*Data section*:
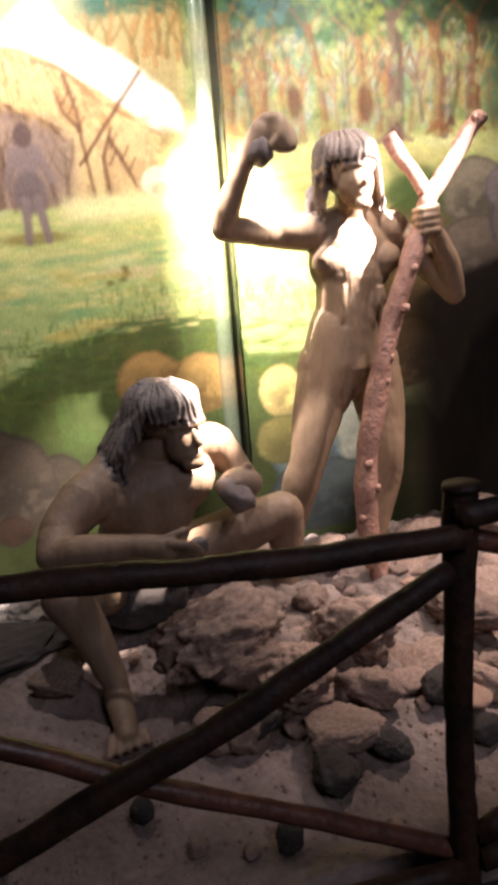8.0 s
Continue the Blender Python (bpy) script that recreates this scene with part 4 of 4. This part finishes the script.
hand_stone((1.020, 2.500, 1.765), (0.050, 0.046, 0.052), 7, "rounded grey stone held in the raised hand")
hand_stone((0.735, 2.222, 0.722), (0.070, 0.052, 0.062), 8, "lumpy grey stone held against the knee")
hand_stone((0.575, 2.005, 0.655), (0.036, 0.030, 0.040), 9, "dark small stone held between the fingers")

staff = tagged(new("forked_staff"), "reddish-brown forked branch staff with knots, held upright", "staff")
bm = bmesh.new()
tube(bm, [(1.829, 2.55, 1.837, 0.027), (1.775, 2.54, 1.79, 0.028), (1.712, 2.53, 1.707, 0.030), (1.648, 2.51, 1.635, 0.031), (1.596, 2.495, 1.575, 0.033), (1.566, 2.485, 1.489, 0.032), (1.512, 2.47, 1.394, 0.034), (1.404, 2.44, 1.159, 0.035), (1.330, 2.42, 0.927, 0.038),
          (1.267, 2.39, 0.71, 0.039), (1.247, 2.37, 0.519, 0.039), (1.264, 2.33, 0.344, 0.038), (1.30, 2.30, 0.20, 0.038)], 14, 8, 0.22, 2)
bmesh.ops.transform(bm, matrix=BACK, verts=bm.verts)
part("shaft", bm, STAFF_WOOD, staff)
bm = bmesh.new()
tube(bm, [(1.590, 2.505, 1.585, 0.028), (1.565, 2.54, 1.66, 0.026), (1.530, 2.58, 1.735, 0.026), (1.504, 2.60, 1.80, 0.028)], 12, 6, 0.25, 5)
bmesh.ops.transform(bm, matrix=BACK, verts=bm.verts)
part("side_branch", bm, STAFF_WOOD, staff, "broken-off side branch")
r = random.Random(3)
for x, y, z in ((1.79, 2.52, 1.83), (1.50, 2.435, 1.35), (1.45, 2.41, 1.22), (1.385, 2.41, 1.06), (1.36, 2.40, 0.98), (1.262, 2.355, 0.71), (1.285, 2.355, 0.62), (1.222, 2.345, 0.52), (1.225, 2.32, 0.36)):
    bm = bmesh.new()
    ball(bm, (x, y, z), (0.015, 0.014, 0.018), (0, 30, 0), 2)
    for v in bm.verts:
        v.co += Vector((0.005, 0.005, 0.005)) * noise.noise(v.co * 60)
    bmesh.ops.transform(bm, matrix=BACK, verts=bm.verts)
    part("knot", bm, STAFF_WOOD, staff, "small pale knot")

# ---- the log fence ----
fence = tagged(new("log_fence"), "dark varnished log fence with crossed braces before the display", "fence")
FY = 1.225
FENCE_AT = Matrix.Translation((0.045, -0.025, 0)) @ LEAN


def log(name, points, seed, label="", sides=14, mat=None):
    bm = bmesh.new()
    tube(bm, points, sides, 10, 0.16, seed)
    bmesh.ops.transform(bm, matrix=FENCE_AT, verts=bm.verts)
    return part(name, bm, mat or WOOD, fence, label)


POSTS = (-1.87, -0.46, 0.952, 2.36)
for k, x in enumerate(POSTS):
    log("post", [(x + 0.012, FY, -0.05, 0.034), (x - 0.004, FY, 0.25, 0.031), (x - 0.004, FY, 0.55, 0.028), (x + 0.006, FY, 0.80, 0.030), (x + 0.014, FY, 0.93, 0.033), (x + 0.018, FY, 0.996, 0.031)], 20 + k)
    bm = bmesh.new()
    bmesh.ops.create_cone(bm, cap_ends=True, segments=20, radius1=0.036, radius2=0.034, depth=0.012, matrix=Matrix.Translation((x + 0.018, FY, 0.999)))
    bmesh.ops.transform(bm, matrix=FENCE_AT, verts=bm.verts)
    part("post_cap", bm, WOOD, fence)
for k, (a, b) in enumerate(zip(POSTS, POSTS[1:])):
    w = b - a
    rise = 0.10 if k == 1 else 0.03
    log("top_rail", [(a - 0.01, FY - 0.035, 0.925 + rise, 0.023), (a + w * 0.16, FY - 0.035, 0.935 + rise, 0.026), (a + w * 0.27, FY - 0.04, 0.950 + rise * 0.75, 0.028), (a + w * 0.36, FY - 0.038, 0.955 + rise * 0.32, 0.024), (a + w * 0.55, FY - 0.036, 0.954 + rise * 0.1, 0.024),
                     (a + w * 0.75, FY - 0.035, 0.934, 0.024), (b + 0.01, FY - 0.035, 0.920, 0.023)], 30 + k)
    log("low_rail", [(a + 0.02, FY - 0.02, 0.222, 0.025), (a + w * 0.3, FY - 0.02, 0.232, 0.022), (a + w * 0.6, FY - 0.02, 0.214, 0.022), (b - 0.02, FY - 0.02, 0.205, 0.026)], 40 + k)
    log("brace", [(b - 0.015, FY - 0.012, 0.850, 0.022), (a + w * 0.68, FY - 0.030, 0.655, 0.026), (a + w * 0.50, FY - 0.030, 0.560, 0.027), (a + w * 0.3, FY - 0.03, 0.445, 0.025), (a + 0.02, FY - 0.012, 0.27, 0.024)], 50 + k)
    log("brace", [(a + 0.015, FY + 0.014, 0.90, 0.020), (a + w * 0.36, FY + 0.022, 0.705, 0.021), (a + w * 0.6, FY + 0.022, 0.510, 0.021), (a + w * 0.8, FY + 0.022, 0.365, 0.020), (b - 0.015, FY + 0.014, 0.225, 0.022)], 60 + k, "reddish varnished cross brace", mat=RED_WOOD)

*To be done*:
Write out exactly the lines between the start of the data and the line with "small stone held", including both, but none of the pictures.

*Reply to the exercise*:
8.0 s
Continue the Blender Python (bpy) script that recreates this scene with part 4 of 4. This part finishes the script.
hand_stone((1.020, 2.500, 1.765), (0.050, 0.046, 0.052), 7, "rounded grey stone held in the raised hand")
hand_stone((0.735, 2.222, 0.722), (0.070, 0.052, 0.062), 8, "lumpy grey stone held against the knee")
hand_stone((0.575, 2.005, 0.655), (0.036, 0.030, 0.040), 9, "dark small stone held between the fingers")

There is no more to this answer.